[DATASET EXTRACT start]

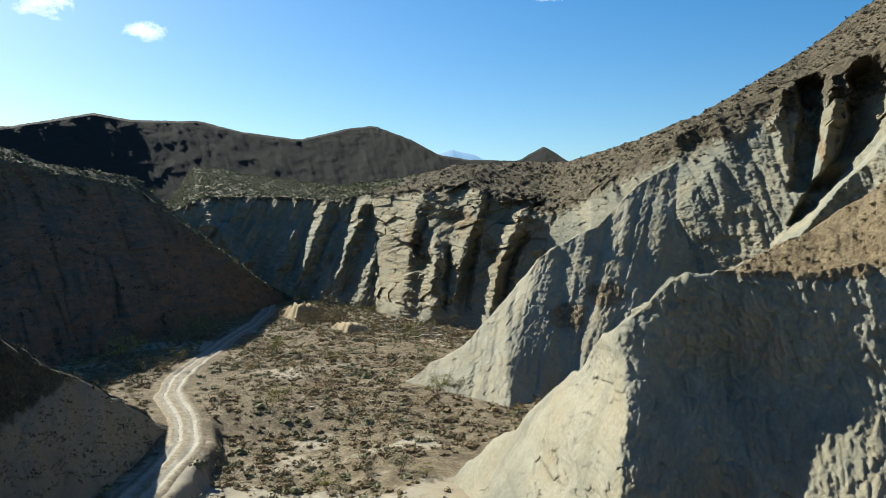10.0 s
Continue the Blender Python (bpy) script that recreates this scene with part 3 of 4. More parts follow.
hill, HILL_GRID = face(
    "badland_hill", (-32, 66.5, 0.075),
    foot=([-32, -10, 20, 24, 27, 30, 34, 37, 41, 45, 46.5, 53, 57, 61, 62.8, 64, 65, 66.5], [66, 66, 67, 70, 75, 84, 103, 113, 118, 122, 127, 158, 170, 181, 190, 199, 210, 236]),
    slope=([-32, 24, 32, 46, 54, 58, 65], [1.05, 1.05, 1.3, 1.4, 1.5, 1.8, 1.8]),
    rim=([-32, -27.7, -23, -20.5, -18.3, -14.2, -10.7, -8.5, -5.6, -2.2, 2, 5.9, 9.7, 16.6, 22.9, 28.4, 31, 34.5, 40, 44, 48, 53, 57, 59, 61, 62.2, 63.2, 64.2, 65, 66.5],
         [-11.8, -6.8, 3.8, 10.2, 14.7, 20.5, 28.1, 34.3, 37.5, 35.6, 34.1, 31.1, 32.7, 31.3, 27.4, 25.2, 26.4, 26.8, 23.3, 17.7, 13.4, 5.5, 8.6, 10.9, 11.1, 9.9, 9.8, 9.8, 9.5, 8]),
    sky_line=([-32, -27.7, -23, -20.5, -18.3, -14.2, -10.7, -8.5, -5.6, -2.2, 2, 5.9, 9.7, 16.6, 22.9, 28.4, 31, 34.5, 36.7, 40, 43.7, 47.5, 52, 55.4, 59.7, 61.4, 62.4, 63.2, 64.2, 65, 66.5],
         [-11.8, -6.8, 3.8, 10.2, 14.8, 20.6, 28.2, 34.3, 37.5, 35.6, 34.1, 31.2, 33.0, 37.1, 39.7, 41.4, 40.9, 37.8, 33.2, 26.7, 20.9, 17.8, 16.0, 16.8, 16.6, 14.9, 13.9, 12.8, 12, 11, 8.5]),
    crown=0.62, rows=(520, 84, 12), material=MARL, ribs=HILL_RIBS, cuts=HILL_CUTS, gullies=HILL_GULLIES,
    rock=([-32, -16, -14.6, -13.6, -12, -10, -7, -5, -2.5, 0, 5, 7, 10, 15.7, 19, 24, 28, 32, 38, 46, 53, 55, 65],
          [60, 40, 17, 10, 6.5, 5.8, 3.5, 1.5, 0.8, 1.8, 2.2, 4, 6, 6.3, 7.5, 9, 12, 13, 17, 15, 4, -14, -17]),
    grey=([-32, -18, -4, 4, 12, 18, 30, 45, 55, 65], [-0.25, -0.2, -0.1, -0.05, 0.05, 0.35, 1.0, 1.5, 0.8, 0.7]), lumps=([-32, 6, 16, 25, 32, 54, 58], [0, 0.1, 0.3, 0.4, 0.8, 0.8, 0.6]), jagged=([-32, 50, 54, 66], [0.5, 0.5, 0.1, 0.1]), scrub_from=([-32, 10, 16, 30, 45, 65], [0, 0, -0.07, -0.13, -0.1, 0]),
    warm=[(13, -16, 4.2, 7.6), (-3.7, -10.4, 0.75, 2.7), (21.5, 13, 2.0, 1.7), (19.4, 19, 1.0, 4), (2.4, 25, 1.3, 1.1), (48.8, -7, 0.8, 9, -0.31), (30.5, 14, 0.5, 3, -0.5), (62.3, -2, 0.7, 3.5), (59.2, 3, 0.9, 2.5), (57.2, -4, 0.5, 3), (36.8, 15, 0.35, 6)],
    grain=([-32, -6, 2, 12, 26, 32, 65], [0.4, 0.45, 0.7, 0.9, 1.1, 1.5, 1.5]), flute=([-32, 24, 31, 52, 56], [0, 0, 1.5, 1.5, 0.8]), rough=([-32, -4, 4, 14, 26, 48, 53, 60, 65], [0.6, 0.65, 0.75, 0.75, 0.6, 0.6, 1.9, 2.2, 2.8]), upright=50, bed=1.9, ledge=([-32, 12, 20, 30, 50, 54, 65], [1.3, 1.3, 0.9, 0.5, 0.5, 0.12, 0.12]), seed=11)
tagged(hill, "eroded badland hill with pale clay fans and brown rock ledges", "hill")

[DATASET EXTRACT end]

* [WHAT THIS TASK INVOLVES]:
Reproduce the data above in full, exactly as it is, with the pictures left out.

* [THE REPLY]:
10.0 s
Continue the Blender Python (bpy) script that recreates this scene with part 3 of 4. More parts follow.
hill, HILL_GRID = face(
    "badland_hill", (-32, 66.5, 0.075),
    foot=([-32, -10, 20, 24, 27, 30, 34, 37, 41, 45, 46.5, 53, 57, 61, 62.8, 64, 65, 66.5], [66, 66, 67, 70, 75, 84, 103, 113, 118, 122, 127, 158, 170, 181, 190, 199, 210, 236]),
    slope=([-32, 24, 32, 46, 54, 58, 65], [1.05, 1.05, 1.3, 1.4, 1.5, 1.8, 1.8]),
    rim=([-32, -27.7, -23, -20.5, -18.3, -14.2, -10.7, -8.5, -5.6, -2.2, 2, 5.9, 9.7, 16.6, 22.9, 28.4, 31, 34.5, 40, 44, 48, 53, 57, 59, 61, 62.2, 63.2, 64.2, 65, 66.5],
         [-11.8, -6.8, 3.8, 10.2, 14.7, 20.5, 28.1, 34.3, 37.5, 35.6, 34.1, 31.1, 32.7, 31.3, 27.4, 25.2, 26.4, 26.8, 23.3, 17.7, 13.4, 5.5, 8.6, 10.9, 11.1, 9.9, 9.8, 9.8, 9.5, 8]),
    sky_line=([-32, -27.7, -23, -20.5, -18.3, -14.2, -10.7, -8.5, -5.6, -2.2, 2, 5.9, 9.7, 16.6, 22.9, 28.4, 31, 34.5, 36.7, 40, 43.7, 47.5, 52, 55.4, 59.7, 61.4, 62.4, 63.2, 64.2, 65, 66.5],
         [-11.8, -6.8, 3.8, 10.2, 14.8, 20.6, 28.2, 34.3, 37.5, 35.6, 34.1, 31.2, 33.0, 37.1, 39.7, 41.4, 40.9, 37.8, 33.2, 26.7, 20.9, 17.8, 16.0, 16.8, 16.6, 14.9, 13.9, 12.8, 12, 11, 8.5]),
    crown=0.62, rows=(520, 84, 12), material=MARL, ribs=HILL_RIBS, cuts=HILL_CUTS, gullies=HILL_GULLIES,
    rock=([-32, -16, -14.6, -13.6, -12, -10, -7, -5, -2.5, 0, 5, 7, 10, 15.7, 19, 24, 28, 32, 38, 46, 53, 55, 65],
          [60, 40, 17, 10, 6.5, 5.8, 3.5, 1.5, 0.8, 1.8, 2.2, 4, 6, 6.3, 7.5, 9, 12, 13, 17, 15, 4, -14, -17]),
    grey=([-32, -18, -4, 4, 12, 18, 30, 45, 55, 65], [-0.25, -0.2, -0.1, -0.05, 0.05, 0.35, 1.0, 1.5, 0.8, 0.7]), lumps=([-32, 6, 16, 25, 32, 54, 58], [0, 0.1, 0.3, 0.4, 0.8, 0.8, 0.6]), jagged=([-32, 50, 54, 66], [0.5, 0.5, 0.1, 0.1]), scrub_from=([-32, 10, 16, 30, 45, 65], [0, 0, -0.07, -0.13, -0.1, 0]),
    warm=[(13, -16, 4.2, 7.6), (-3.7, -10.4, 0.75, 2.7), (21.5, 13, 2.0, 1.7), (19.4, 19, 1.0, 4), (2.4, 25, 1.3, 1.1), (48.8, -7, 0.8, 9, -0.31), (30.5, 14, 0.5, 3, -0.5), (62.3, -2, 0.7, 3.5), (59.2, 3, 0.9, 2.5), (57.2, -4, 0.5, 3), (36.8, 15, 0.35, 6)],
    grain=([-32, -6, 2, 12, 26, 32, 65], [0.4, 0.45, 0.7, 0.9, 1.1, 1.5, 1.5]), flute=([-32, 24, 31, 52, 56], [0, 0, 1.5, 1.5, 0.8]), rough=([-32, -4, 4, 14, 26, 48, 53, 60, 65], [0.6, 0.65, 0.75, 0.75, 0.6, 0.6, 1.9, 2.2, 2.8]), upright=50, bed=1.9, ledge=([-32, 12, 20, 30, 50, 54, 65], [1.3, 1.3, 0.9, 0.5, 0.5, 0.12, 0.12]), seed=11)
tagged(hill, "eroded badland hill with pale clay fans and brown rock ledges", "hill")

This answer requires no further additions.